Thursday, July 10, 2008
life in the second tier
i just got back to beijing from xi’an, where i was doing research for our second tier city reports. some may remember i have actually been there before, and it was interesting going back not as a tourist. i think the disparity is especially striking in xi'an, because the nearby terracotta warriors make it one of the stops on almost every standard china tour. as a tourist, you basically only get a glimpse of your hotel, the city wall and the area around the drum and bell towers in the center of town, though depending on your budget you may also see the train station and the numerous prostitutes around the cheap hotels.
i also lucked out in that my colleague who accompanied me is from xi'an originally, which meant that two of the three nights i was there i got to meet various members of her family, and got the classic china treat of being almost forcibly stuffed full of homemade dumplings by a kindly old chinese lady. the trip was quite a workout for my chinese as well, which i appreciated, though i managed to duck out of many over-my-head conversations by eating and/or playing with my coworker's four year-old cousin. him i could mostly understand.
like in my trip to hangzhou a few months ago, the increased number of cars was quite obvious. our hotel was on the major shopping street in the middle of town, which i vaguely remember from before, but what i don't remember was the cars parked all over the sidewalk. the air quality was significantly better than beijing, as all three days i actually cast a shadow. one guy i met told me that the air has gotten much better recently since the government forced the chemical industry out of town (to somewhere like lanzhou, no doubt), but i don't particularly remember the air being bad last time around. maybe tyler or clark knows.

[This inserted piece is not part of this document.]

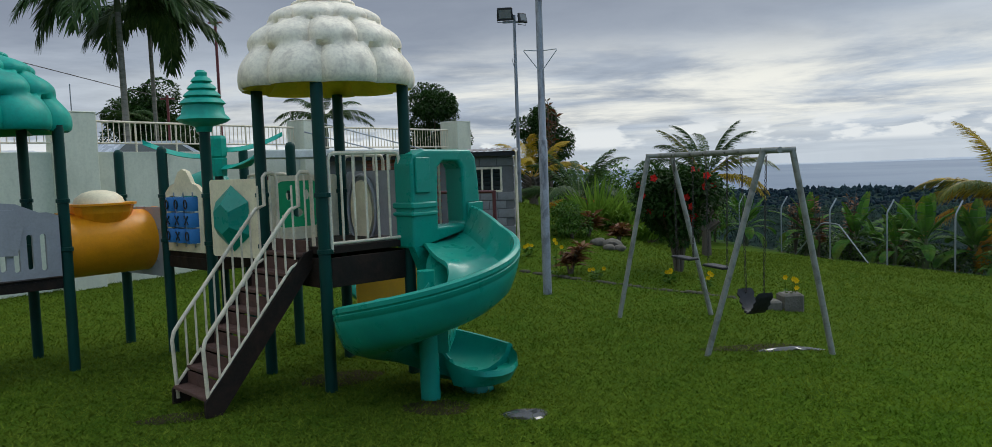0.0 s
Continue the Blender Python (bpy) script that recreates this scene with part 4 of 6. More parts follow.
us = np.linspace(0, 1, 96)
line = np.array([slide_path(u) for u in us])
tan = np.gradient(line, axis=0)
rows = []
for i, u in enumerate(us):
    t = tan[i] / np.linalg.norm(tan[i])
    left = np.array([-t[1], t[0], 0])
    left /= np.linalg.norm(left)
    tall = 1.0 - 0.42 * float(smooth01(u, 0.80, 1.0))
    outer, inner = 0.33 * tall, 0.27 * tall
    if u < 0.42:
        inner = 0.02 + 0.25 * float(smooth01(u, 0.26, 0.50))
    prof = [(0.335, outer, 0), (0.345, outer + 0.018, 0), (0.372, outer + 0.022, 0), (0.400, outer + 0.004, 0), (0.402, outer - 0.034, 0), (0.392, outer - 0.044, 0), (0.390, outer - 0.054, 0), (0.398, outer - 0.062, 0), (0.394, outer - 0.100, 0), (0.386, outer - 0.108, 0), (0.384, outer - 0.118, 0), (0.386, outer - 0.130, 0), (0.372, outer - 0.19, 0), (0.352, outer - 0.25, 0), (0.315, -0.02, 0), (0.23, -0.09, 0), (0.10, -0.13, 0), (-0.16, -0.12, 0), (-0.30, -0.04, 0), (-0.345, inner - 0.02, 0), (-0.33, inner + 0.012, 0), (-0.305, inner, 0), (-0.27, min(0.06, inner), 0), (-0.15, 0.0, 0), (0.10, 0.0, 0), (0.24, 0.06, 0), (0.31, 0.20 * tall, 0)]
    slim = 0.80 + 0.20 * float(smooth01(u, 0.12, 0.42))
    rows.append([line[i] + left * w * (slim if w < 0 else 1.0) + np.array((0, 0, h)) for w, h, _ in prof])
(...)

most time was spent outside of the city walls, but there isn't too much interesting to say about that unless you were terribly interested in xi'an real estate, in which case you can shell out for our reports. needless to say, xi'an looks just like some regular city outside the tourist areas, with a lot of construction and some good stuff going on and some poorly thought out stuff going on. they're building a subway line right now, which i think is not totally necessary but like everywhere in china the critical mass of people exists to make it work.
one more interesting tidbit: xi'an must be hurting from the visa ridiculousness. our quite nice four-star hotel rooms only cost RMB 400 per night (about 58 bucks), and that was after the manager gave us a discount. mind you this is during july, prime international tourist season, and in a centrally located hotel in perhaps the biggest tourist spot in china after beijing and shanghai. the hotel didn't seem particularly crowded either. poor, poor xi'an.